By: Sen. Jim Brewster

The governor, legislative leaders and lawmakers have spent a good portion of the last six months looking in every nook and cranny in search of revenue to balance the state’s $31.9 billion budget.  What they have been unable to do, however, is to push past ill-founded arguments and industry scare tactics to tap the reservoir of available funding that lies 5,000 to 9,000 feet beneath most of Pennsylvania.    

A reasonable shale extraction tax is a readily available source to ease current budget pain, maintain assistance to local governments impacted by drilling and provide a long-term funding stream for critical budget needs. 

I have offered a proposal that would fashion a responsible Marcellus Shale extraction tax to be layered over the current Act 13 impact fee.  The rate of the total levy would be capped at 5 percent – split between the current impact fee and a new severance tax. This rate is well in line with rates imposed on energy extraction in other states. 

The value of unconventional gas well production was $7.8 billion in 2016.  Gas extraction companies paid $173 million in impact fees for an effective tax rate of 2.2 percent.  The impact fee rate is expected to decline to 1.2 percent by 2018.  The average effective tax rate since 2011 has been 2.4 percent. 

If my proposal had been adopted in 2016, impact fee payments of $173 million could have been made to counties and municipalities statewide — while an additional $216 million would have been available to fund investments in education.  

The effective rate of the impact fee of 2.2 percent would have been augmented by a 2.8 percent severance tax.   If a 5 percent tax rate had been imposed since 2011, Pennsylvania citizens would have benefited by having an extra $2.4 billion in tax revenues available to meet needs, instead of the $1.2 billion in impact fees that were generated.  Arguably, had this tax been imposed, the annual scramble to cobble funds together to balance the budget would have been a thing of the past. 

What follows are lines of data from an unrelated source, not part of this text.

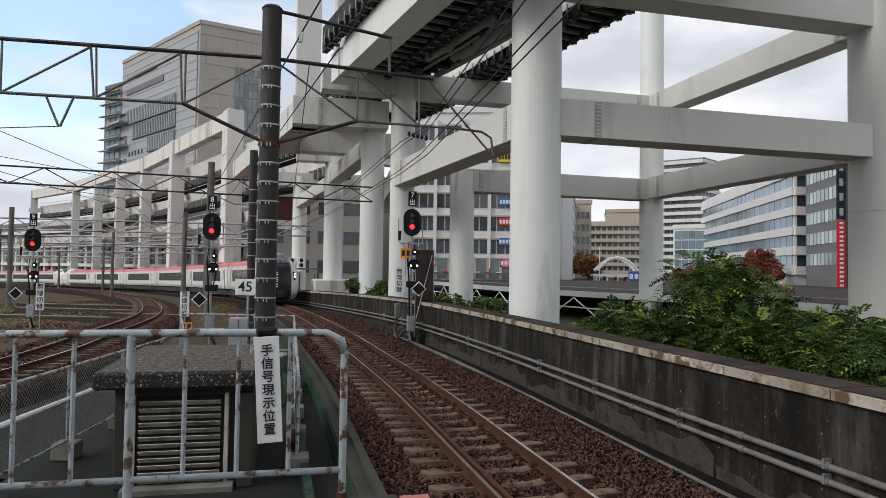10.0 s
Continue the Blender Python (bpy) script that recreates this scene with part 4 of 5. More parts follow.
    for dy in (0, 3):
        part("arch", tb([(17.6 + 6.6 * k / 12, 110 + dy, 2.4 + 3.3 * math.sin(math.pi * (0.12 + 0.76 * k / 12)) - 0.6) for k in range(13)], 0.22, 8), M_WHITE, th)
    part("deck", bx((21, 111.5, 2.2), (8, 3.6, 0.4)), M_WHITE, th)
    for k in range(5):
        part("pier", bx((17.5 + 1.7 * k, 111.5, 1.65), (0.3, 3, 0.8)), M_WHITE, th)
    hoarding((22.2, 108), (24.6, 108), 1.3, 1.6, M_SIGNBLUE, M_WHITE, "blue street sign with pale bars", 3, out=0)
    lamp = thing("street_lamp", "thin white street lamp pole", "street lamp")
    part("pole", cy((17.3, 106, 1.3), (17.3, 106, 6.6), 0.09, seg=8), M_WHITE, lamp)


build_plants()

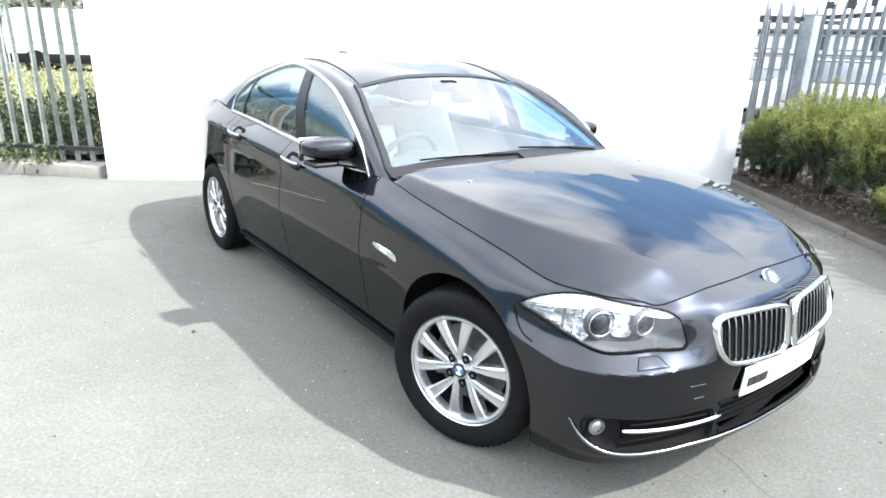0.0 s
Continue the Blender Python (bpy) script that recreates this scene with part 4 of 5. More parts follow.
# ---- bonnet, cabin, boot ----
AC = at(.64, .62)
K = 56
top_pt = lambda a, sd=1: skin(a, top_of(a), 0, sd)
front = np.array([top_pt(a) for a in np.linspace(0, AC, K + 1)])
sidec = np.array([top_pt(a) for a in np.linspace(AC, a_x(-0.64), 2 * K + 1)])
cowl = spl([(-0.550, 0, 1.008), (-0.565, 0.30, 1.008), (-0.605, 0.55, 0.998), (-0.645, 0.68, 0.984), tuple(sidec[-1])], K)
mid = spl([tuple(front[0]), (0.60, 0, 0.804), (0.45, 0, 0.863), (0.20, 0, 0.928), (-0.15, 0, 0.980), (-0.550, 0, 1.008)], 2 * K)
bonnet = ([], [])
P = coons(front, cowl, mid, sidec)
sm = lambda e: e * e * (3 - 2 * e)
lim = lambda e: min(max(e, 0.0), 1.0)
# across the bonnet: a flat crowned middle, a crease on each side, and flanks that fall to the wings
for i in range(1, P.shape[0] - 1):
    zm, ze, ye = P[i, 0, 2], P[i, -1, 2], P[i, -1, 1]
    f = i / (P.shape[0] - 1)
    for j in range(1, P.shape[1] - 1):
        x, y, z = P[i, j]
        q = lim(y / ye)
        rc = float(np.interp(-x, [-0.65, -0.54, -0.37, -0.27, -0.13, 0.06, 0.30, 0.58], [0.395, 0.445, 0.535, 0.592, 0.655, 0.712, 0.745, 0.760])) / ye
        rc = min(rc, 0.95)
        zc = min(float(np.interp(-x, [-0.60, -0.54, -0.47, -0.36, -0.16, 0.03, 0.22, 0.41, 0.62], [0.806, 0.834, 0.858, 0.882, 0.910, 0.932, 0.950, 0.968, 0.985])), ze + 0.88 * (zm - ze))
        if q < rc:
            h = zm - (zm - zc) * (q / rc) ** 2.5
        else:
            h = zc - (zc - ze) * ((q - rc) / (1 - rc)) ** 0.94
        # a valley beside the raised middle, spreading towards the windscreen
        yi = float(np.interp(-x, [-0.6, -0.4, -0.1, 0.4], [0.09, 0.12, 0.17, 0.23]))
        h -= 0.0035 * max(0.0, 1 - (yi - y) / 0.13 if y < yi else 1 - (y - yi) / 0.17) * sm(lim(f * 3.5)) * sm(lim((1 - f) * 2.2))
        keep = sm(lim(f / 0.16)) * sm(lim((1 - f) / 0.04 + 0.3))
        P[i, j, 2] = z + keep * (h - z)
for _ in range(4):
    full = np.concatenate([P[:, 1:2], P], 1)
    Z = full[..., 2]
    P[1:-1, :-1, 2] += 0.5 * ((Z[:-2, 1:-1] + Z[2:, 1:-1] + Z[1:-1, :-2] + Z[1:-1, 2:]) / 4 - Z[1:-1, 1:-1])
add_grid(bonnet, P)
P2 = P.copy()
P2[..., 1] *= -1
add_grid(bonnet, P2, flip=True)
flush("bonnet", bonnet, M["paint"], car, smooth=50)


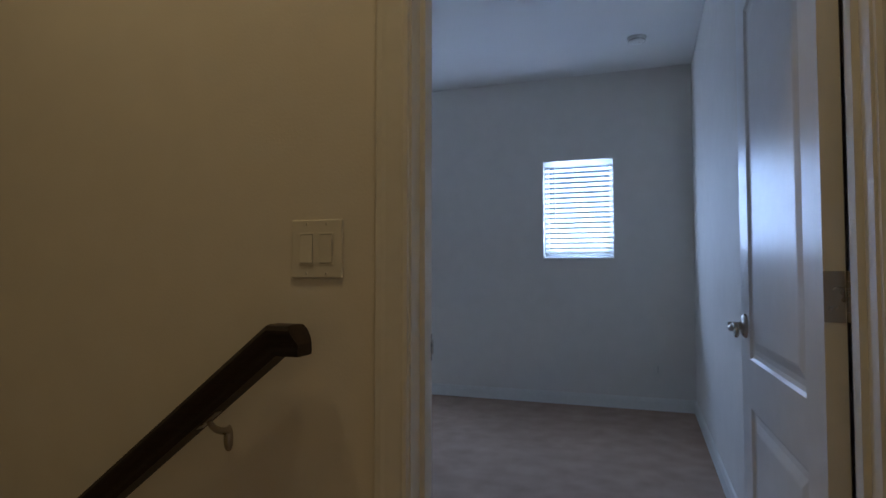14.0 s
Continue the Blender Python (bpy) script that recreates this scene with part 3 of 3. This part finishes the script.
def outlet(label, m, w=0.072, h=0.116):
    s = tagged(empty("wall_outlet", m), label, "outlet")
    part("plate", plate_body(w, h), PLATE, s)
    for z in (0.0195, -0.0195):
        bm = lathe([(0.0, 0.0), (0.0165, 0.0), (0.0172, -0.001), (0.0172, -0.003)], 24, 1.0, 0.86)
        bmesh.ops.transform(bm, matrix=Matrix.Translation((0, -0.0072, z)) @ Matrix.Rotation(radians(90), 4, "X"), verts=bm.verts)
        r = part("socket", bm, PLATE, s, smooth=True)
        for x, hh in ((-0.0063, 0.0045), (0.0063, 0.0036)):
            part("slot", boxes(((x - 0.0009, -0.0077, z + 0.002 - hh), (x + 0.0009, -0.0073, z + 0.002 + hh))), SLOT, r)
        bm = lathe([(0, 0.0004), (0.0025, 0.0004), (0.0025, 0)], 12)
        bmesh.ops.transform(bm, matrix=Matrix.Translation((0, -0.0073, z - 0.009)) @ Matrix.Rotation(radians(90), 4, "X"), verts=bm.verts)
        part("ground_hole", bm, SLOT, r)
    screw(s, 0, 0)
    return s


switch("cream single rocker switch beside the bathroom doorway", pose(0.504, 3.03, 1.142), [True], 0.074)
outlet("cream duplex outlet above the side splash", pose(0.958, 3.03, 1.140), 0.074)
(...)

An energy severance tax is limited in scope and its burden would not fall on working families.  In fact, an increasing portion of the tax would be paid by international purchasers as pipelines and distribution networks are completed.  Plus, if the tax is levied responsibly, the market would remain competitive and shale drillers would be able to continue to invest and create jobs in Pennsylvania.  It’s a win-win-win for the taxpayer, consumer and the industry.  

Given the recent swoon in the development of new gas wells and the low price of the commodity, there has been considerable reluctance to move in the direction of a shale tax.  While the market has been recently stagnant, ample evidence exists that a burst of drilling activity is on the horizon. 

New pipelines are under construction, or being planned, to transport Pennsylvania energy to both domestic and international markets.  In fact, the International Energy Agency predicts that production from the Marcellus Shale will increase by 45 percent by 2022.

Still, in the face of this positive news, detractors pan the potential of a new energy tax because they fear disinvestment by gas drilling companies.  Lost in their argument is the clear lesson learned by the existence of the current meager impact fee. There is a tenuous relationship between energy tax rate and new development.  

If low taxes or a shallow impact fees result in heightened investment and booming growth, then Pennsylvania – because it has a low tax rate — should be benefitting now from a drilling bonanza even in a soft market, regardless the price of gas.   Moreover, with the paucity of gas and deep reserves, Pennsylvania will always be attractive to gas drillers.  If some drillers feel the need to leave, they will be replaced by others who are interested in developing the play.  That’s a free-market driven economic choice.   

The truth is, a decision whether a well is drilled has little to do with energy extraction tax rates.  The industry will drill a well when there is demand.  It’s been that way in the energy industry since the days of the Drake oil well.   

The cost of failing to responsibly tax the energy industry for last half decade have been steep and significant.  In an era when taxpayers are being asked to do more, shale drillers need to do their part.  It’s well past time.